UA Bargaining: Salary (Article 26)

The University of Oregon and United Academics have exchanged proposals for salary increases. The UO salary offer seeks to balance investment in faculty compensation with the realities of the university's financial position, which is described in detail in the UO Salary Offer and AAU Comparators section below.

Offer Comparison

 Annual Increases

Effective Date UO Offer (as of March 14) UA Proposal (as of April 18)
Jan. 1, 2025 3% merit pool 9.18% across-the-board increase
Jan. 1, 2026 3% merit pool 4.3% across-the-board increase
2.44% pool for external equity
2.44% pool for internal equity
Unused equity pool distributed across the board.
Jan. 1, 2027 3% merit pool

3.4% across-the-board increase

5.78% unit-based merit pool

Salary Floor Increases

Effective Date UO Offer (as of March 14) UA Proposal (as of April 18)
July 1, 2025 3% to all floors

30% to instructional pro tem floor
20% to all other salary floors

Review-Related Increases 

Review type UO Offer (as of March 14)* UA Proposal (as of April 18)
Promotion 8% 10%
Sixth-Year Post-Tenure Review

4% meets expectations
8% exceeds

6% meets expectations
10% exceeds

Career Continuous Employment Review

4% meets expectations
8% exceeds

6% meets expectations
10% exceeds

*UO offer maintains current contract language for percent-based increase amounts.


UO Salary Offer and AAU Comparators

We take pride in being in the Association of American Universities (AAU); however, it is important to note distinct differences exist between the financial position of our institution and that of the other members.

The UO’s financial position is not nearly as strong as that of other AAU institutions: we have far lower than average revenue, receive less state funding, invest significantly more in employee benefits, and have a higher dependency on student enrollment and tuition. The university has a constrained revenue model in a very competitive market. Increases in faculty salary must be planned within the limits of our financial position.  

The following data from the Integrated Post-Secondary Education Data System (IPEDS) and the American Association of University Professors (AAUP) outline the UO’s financial factors that must be considered when committing to salary increases:  

  • The UO receives far less state support each year ($86.4 million) than the average AAU institution ($416.2 million).

  • The UO is much smaller than the average AAU institution (22,373 students vs. 40,984 students), which does not afford it the same scale economies related to overhead expenses.  

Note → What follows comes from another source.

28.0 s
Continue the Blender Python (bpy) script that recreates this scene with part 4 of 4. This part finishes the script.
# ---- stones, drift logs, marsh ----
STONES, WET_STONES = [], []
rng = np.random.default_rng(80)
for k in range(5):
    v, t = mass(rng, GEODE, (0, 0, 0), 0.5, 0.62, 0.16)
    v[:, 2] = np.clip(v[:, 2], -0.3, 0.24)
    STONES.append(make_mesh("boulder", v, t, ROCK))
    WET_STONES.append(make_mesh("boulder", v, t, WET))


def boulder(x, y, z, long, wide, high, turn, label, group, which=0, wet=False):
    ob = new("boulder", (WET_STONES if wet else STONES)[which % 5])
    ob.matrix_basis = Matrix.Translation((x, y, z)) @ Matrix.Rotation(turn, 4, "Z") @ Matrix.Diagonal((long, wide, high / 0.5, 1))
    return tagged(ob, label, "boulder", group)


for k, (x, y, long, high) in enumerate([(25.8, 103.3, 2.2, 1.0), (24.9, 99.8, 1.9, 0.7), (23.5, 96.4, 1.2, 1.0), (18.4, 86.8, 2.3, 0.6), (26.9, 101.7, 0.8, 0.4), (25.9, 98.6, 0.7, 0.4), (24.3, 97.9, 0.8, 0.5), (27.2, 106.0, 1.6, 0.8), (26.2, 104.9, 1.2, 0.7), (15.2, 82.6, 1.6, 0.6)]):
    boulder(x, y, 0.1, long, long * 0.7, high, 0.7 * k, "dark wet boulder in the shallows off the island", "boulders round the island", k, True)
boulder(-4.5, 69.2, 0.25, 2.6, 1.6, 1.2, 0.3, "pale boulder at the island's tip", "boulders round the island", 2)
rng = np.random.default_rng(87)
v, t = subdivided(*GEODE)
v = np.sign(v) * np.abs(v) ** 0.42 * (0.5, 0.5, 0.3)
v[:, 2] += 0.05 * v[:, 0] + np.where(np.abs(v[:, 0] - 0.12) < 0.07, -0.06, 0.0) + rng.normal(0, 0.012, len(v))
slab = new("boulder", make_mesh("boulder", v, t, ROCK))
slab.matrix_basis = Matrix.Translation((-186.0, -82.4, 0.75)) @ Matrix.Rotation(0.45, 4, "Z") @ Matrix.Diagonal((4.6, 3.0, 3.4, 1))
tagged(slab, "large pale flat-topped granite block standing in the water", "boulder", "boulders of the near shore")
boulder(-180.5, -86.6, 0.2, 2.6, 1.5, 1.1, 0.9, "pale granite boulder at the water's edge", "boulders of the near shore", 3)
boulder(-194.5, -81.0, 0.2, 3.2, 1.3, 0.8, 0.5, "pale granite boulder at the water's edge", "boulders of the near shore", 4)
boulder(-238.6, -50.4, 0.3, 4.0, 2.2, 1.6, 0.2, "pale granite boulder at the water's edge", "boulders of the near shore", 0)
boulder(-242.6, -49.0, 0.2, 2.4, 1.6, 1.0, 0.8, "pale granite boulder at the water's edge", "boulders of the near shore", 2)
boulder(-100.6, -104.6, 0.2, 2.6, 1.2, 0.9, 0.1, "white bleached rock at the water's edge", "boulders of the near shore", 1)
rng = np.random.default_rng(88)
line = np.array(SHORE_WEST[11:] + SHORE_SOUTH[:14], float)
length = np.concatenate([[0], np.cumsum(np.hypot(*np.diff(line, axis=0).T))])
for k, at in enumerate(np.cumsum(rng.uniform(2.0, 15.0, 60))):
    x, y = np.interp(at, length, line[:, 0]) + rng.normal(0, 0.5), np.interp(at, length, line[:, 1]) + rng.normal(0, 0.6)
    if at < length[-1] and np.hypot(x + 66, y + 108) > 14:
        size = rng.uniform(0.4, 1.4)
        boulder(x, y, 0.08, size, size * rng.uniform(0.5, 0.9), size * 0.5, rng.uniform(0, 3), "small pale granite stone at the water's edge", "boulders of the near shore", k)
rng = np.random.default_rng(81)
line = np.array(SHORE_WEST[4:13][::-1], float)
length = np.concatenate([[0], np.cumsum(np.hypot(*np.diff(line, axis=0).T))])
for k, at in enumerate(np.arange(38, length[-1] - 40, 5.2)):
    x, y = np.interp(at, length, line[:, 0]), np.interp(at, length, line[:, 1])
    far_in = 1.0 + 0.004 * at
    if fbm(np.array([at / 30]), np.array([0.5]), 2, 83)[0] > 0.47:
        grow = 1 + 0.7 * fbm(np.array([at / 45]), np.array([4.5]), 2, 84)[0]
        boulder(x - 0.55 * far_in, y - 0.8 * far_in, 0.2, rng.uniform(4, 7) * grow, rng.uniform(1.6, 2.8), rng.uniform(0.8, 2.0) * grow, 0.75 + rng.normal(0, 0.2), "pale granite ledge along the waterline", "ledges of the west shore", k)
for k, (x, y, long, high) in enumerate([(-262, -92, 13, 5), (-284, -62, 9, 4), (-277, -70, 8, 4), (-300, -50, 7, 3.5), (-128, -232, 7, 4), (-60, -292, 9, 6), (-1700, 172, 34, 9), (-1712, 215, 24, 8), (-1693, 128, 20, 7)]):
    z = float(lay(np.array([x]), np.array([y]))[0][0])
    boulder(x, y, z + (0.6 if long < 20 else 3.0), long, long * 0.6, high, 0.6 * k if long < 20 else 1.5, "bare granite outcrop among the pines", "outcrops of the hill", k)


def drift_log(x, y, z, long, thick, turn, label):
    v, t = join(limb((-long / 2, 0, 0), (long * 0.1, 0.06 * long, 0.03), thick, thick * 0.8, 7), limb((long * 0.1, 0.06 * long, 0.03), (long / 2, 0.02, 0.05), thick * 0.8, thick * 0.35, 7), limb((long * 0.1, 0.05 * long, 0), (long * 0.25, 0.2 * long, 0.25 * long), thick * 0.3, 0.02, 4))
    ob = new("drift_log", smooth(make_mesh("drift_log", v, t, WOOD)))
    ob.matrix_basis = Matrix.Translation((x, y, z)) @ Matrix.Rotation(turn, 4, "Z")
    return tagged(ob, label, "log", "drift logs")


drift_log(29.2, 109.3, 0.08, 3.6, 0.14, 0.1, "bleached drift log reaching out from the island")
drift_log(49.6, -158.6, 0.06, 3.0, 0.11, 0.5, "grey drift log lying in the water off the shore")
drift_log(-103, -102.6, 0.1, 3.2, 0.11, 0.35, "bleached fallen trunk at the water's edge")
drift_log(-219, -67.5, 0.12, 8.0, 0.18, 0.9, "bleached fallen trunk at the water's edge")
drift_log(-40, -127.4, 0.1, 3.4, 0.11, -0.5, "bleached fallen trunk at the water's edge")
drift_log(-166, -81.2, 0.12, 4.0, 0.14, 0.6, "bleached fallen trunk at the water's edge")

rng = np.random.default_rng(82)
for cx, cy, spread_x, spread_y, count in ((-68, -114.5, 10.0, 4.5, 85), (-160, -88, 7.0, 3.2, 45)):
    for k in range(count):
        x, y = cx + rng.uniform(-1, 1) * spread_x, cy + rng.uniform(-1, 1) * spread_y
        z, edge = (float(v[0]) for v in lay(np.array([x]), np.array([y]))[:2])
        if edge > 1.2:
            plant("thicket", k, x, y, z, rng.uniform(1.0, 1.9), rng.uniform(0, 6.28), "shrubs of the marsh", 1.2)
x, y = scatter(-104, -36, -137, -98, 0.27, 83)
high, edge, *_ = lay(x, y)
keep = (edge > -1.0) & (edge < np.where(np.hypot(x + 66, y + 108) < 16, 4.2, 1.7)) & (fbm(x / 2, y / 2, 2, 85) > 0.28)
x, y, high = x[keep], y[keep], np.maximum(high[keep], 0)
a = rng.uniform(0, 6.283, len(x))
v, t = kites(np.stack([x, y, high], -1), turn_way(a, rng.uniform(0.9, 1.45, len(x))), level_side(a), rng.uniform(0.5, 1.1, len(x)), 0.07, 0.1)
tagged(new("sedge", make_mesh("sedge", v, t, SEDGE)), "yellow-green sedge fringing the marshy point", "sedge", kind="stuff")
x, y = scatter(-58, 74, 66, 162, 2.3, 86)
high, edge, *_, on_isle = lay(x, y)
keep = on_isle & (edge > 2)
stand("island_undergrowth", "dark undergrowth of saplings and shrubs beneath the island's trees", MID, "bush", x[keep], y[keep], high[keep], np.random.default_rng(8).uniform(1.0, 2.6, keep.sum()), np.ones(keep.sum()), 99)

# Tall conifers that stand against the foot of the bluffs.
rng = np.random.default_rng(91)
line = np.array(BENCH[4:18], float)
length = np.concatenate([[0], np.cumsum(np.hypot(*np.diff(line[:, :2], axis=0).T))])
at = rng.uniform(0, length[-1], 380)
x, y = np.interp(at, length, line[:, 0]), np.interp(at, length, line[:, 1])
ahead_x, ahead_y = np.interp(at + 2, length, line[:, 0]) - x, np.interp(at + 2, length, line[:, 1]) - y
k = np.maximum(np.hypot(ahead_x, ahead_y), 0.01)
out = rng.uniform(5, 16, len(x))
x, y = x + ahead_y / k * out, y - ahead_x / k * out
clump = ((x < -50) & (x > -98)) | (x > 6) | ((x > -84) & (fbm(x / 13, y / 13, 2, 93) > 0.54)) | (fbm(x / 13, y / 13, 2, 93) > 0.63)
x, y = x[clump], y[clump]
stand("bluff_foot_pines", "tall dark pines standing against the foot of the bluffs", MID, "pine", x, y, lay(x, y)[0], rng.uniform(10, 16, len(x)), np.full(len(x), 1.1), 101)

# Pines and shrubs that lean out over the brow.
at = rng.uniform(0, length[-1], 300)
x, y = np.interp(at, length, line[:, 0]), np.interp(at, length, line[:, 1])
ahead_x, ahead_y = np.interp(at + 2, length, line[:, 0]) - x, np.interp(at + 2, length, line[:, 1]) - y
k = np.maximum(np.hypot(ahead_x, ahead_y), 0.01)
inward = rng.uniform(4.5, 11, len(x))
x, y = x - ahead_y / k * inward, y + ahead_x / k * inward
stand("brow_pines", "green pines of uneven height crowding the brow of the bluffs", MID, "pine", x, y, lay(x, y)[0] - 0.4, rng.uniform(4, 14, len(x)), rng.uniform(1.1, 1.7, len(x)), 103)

  • The UO receives millions of dollars less in revenue annually than the AAU average when looking at both net tuition and fees and state funding on a per-student basis ($4,689 less per student). This equates to $104.9 million less funding per year than the AAU average. 

  • The UO invests more in employee benefits than any other public AAU institution in the country as measured on a percentage of salary basis. These state-mandated contributions provide valuable benefits to UO employees but also impact the financial structure of the university as 80 percent of our Education and General (E&G) fund budget is invested in compensation and benefits for employees. 

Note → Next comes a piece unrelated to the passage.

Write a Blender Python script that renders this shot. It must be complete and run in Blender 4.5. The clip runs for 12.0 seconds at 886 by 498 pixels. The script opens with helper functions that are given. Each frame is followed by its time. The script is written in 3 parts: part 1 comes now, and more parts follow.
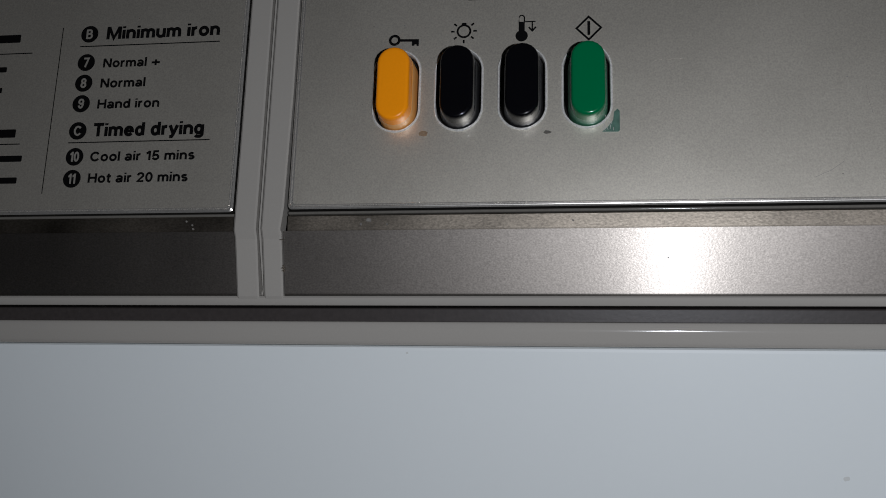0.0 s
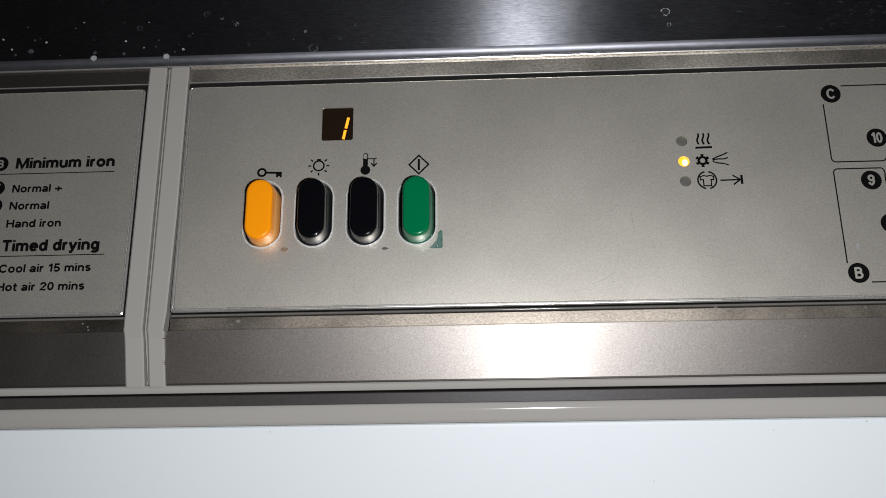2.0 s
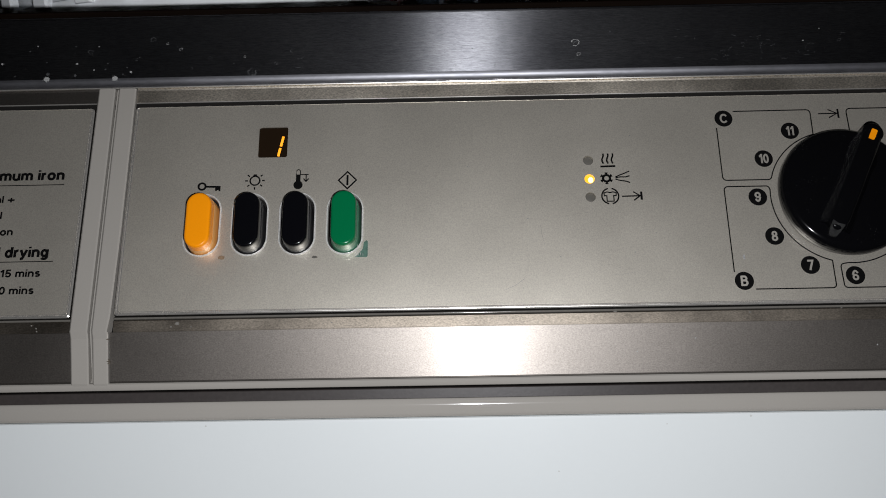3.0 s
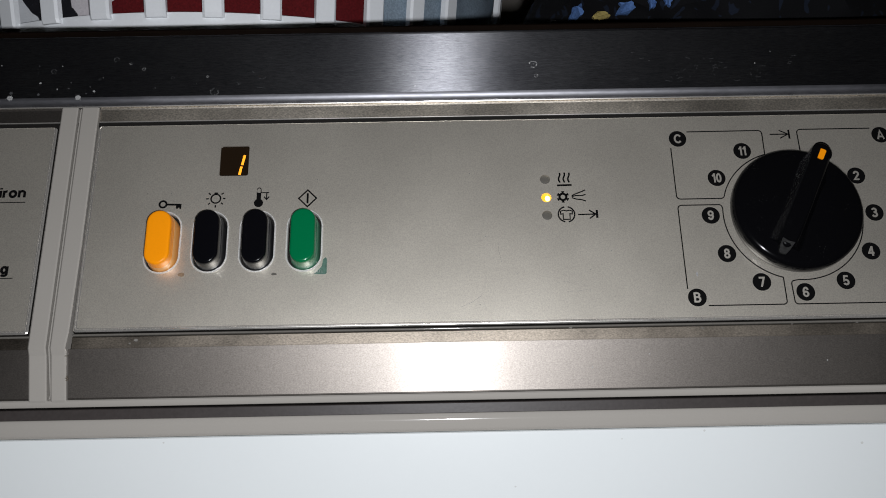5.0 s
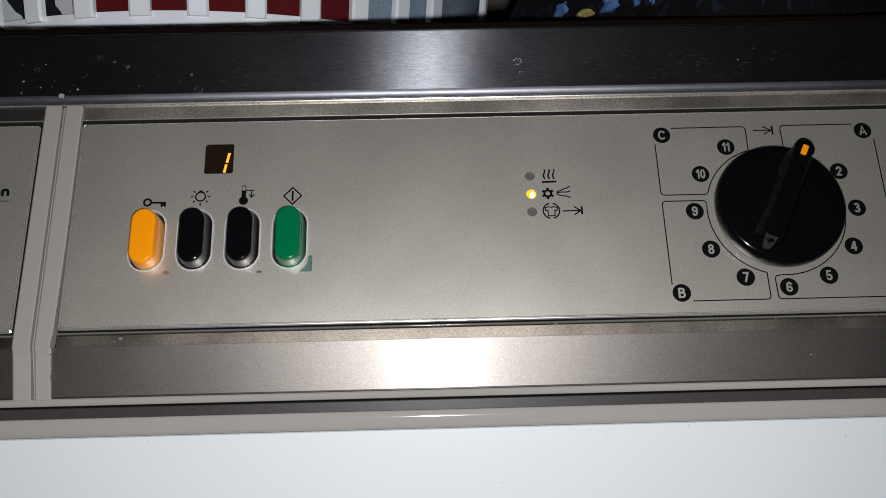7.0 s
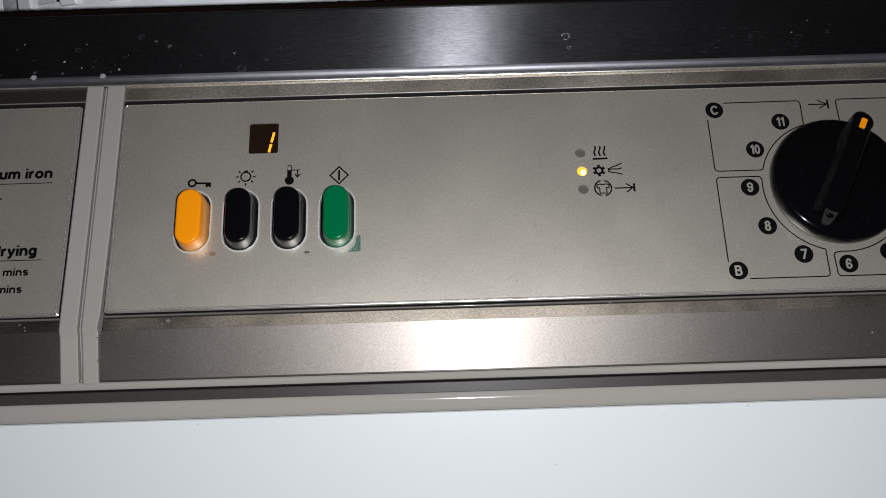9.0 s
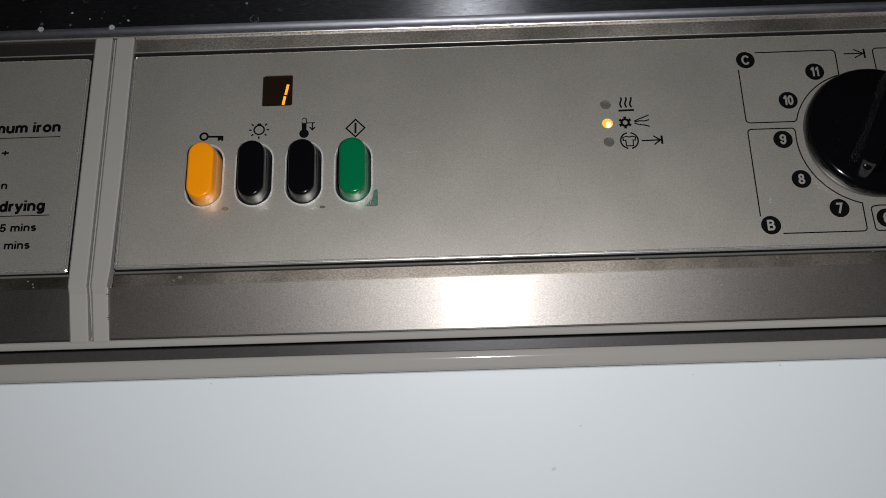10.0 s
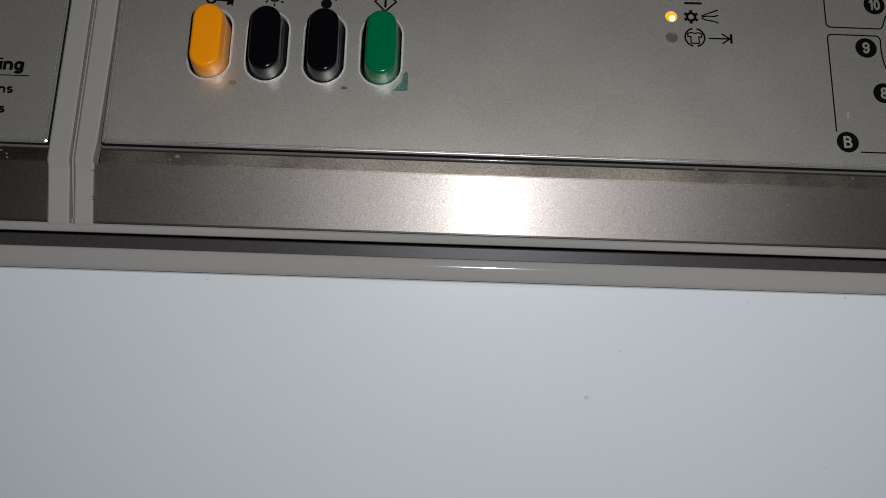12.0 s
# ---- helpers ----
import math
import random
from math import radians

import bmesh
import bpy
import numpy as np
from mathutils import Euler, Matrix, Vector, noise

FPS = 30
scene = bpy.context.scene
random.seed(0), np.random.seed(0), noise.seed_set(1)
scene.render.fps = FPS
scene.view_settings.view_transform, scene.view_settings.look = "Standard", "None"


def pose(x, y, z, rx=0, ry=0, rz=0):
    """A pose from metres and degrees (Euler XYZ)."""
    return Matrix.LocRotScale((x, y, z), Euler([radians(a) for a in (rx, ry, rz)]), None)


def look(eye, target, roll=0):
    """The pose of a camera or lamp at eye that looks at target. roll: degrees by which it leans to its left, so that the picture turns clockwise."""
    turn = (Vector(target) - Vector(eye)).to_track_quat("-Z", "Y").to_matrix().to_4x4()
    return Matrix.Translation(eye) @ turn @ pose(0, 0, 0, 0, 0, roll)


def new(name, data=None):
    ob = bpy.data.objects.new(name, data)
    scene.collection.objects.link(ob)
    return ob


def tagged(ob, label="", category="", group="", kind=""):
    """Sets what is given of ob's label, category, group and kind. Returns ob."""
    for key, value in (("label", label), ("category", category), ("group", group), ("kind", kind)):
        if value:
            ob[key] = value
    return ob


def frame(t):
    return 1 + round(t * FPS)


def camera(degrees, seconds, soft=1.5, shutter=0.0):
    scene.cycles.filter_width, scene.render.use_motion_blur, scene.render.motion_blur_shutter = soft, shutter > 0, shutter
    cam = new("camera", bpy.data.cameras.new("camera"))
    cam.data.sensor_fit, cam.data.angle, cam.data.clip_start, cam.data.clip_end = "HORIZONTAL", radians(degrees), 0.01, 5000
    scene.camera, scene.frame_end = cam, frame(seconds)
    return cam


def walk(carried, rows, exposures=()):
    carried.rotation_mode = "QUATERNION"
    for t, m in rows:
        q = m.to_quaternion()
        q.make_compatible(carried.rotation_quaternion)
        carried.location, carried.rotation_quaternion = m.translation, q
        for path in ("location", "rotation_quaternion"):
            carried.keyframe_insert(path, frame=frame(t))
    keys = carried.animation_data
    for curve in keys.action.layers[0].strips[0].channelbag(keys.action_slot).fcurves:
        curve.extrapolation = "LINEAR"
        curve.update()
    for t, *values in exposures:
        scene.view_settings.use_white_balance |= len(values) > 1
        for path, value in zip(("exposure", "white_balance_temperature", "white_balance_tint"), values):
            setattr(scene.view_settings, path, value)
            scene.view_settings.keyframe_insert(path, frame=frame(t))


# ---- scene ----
from mathutils import geometry

cam = camera(51.0, 12.0, soft=0.95)
ROWS = [
    (0, look((0.0302, -0.2779, 0.7501), (-0.0187, 0.0660, 0.7070), -1.38)),
    (0.5, look((0.0562, -0.3202, 0.7614), (0.0092, 0.0255, 0.7333), -1.44)),
    (1, look((0.0501, -0.3258, 0.7754), (0.0234, 0.0218, 0.7448), -1.37)),
    (1.5, look((0.0553, -0.3340, 0.7682), (0.0385, 0.0151, 0.7506), -1.31)),
    (2, look((0.0557, -0.3340, 0.7624), (0.0415, 0.0154, 0.7478), -1.38)),
    (2.5, look((0.0667, -0.3413, 0.7633), (0.0576, 0.0084, 0.7501), -1.20)),
    (3, look((0.0746, -0.3616, 0.7593), (0.0706, -0.0117, 0.7518), -1.07)),
    (3.2, look((0.0756, -0.3619, 0.7591), (0.0769, -0.0120, 0.7520), -1.06)),
    (4.8, look((0.0836, -0.3659, 0.7563), (0.0877, -0.0159, 0.7568), -1.03)),
    (5, look((0.0838, -0.3659, 0.7561), (0.0864, -0.0159, 0.7581), -1.03)),
    (5.5, look((0.0849, -0.3638, 0.7542), (0.0881, -0.0138, 0.7562), -1.15)),
    (6, look((0.0854, -0.3661, 0.7534), (0.0899, -0.0161, 0.7551), -1.20)),
    (6.5, look((0.0873, -0.3657, 0.7550), (0.0931, -0.0157, 0.7576), -1.30)),
    (7, look((0.0853, -0.3663, 0.7547), (0.0919, -0.0163, 0.7568), -1.30)),
    (7.2, look((0.0851, -0.3663, 0.7546), (0.0919, -0.0163, 0.7571), -1.31)),
    (8.8, look((0.0719, -0.3602, 0.7513), (0.0757, -0.0102, 0.7503), -1.70)),
    (9, look((0.0711, -0.3597, 0.7507), (0.0731, -0.0097, 0.7495), -1.74)),
    (9.5, look((0.0696, -0.3593, 0.7437), (0.0679, -0.0093, 0.7408), -1.97)),
    (10, look((0.0684, -0.3481, 0.7403), (0.0652, 0.0019, 0.7332), -1.79)),
    (10.5, look((0.0699, -0.3354, 0.7342), (0.0672, 0.0144, 0.7220), -1.06)),
    (11, look((0.0707, -0.3222, 0.7272), (0.0702, 0.0274, 0.7103), -0.07)),
    (11.5, look((0.0561, -0.3042, 0.7203), (0.0596, 0.0449, 0.6951), 1.66)),
    (12, look((0.0497, -0.3113, 0.7249), (0.0567, 0.0374, 0.6960), 1.98)),
]
walk(cam, ROWS, exposures=[(0.0, -0.57, 6150, 10), (0.5, -0.24, 6250, 10), (1.0, 0.2, 6350, 10), (1.5, 0.32, 6400, 10), (2.0, 0.27, 6350, 10), (2.5, 0.02, 6450, 10), (3.0, 0.08, 6450, 10), (5.0, 0.19, 6400, 10), (7.0, 0.2, 6400, 10), (9.0, 0.17, 6400, 10), (9.5, 0.03, 6400, 10), (10.0, -0.1, 6400, 10), (10.5, -0.36, 6400, 10), (11.0, -0.74, 6300, 10), (11.5, -0.47, 6300, 10), (12.0, -0.41, 6300, 10)])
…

  • The UO is more reliant on tuition for funding and charges higher undergraduate tuition rates than the AAU public average. The UO relies primarily on tuition revenue for funding (77% of E&G fund). Our current undergraduate tuition rates for resident and non-resident students are already high among AAU public institutions, and we risk pricing ourselves out of this highly competitive market if we increase tuition incautiously. To support all students and ensure affordability for low-income Oregonians, we must carefully consider any tuition rate increases required to balance the budget. Large increases to tuition rates may lead to decreases in enrollment, ultimately decreasing revenue. This year our E&G fund budget is projected to run a $1.5 million dollar deficit. In consideration of all the factors affecting students and our financial position, the Board of Trustees recently approved a 3% tuition rate increase for incoming undergraduate students.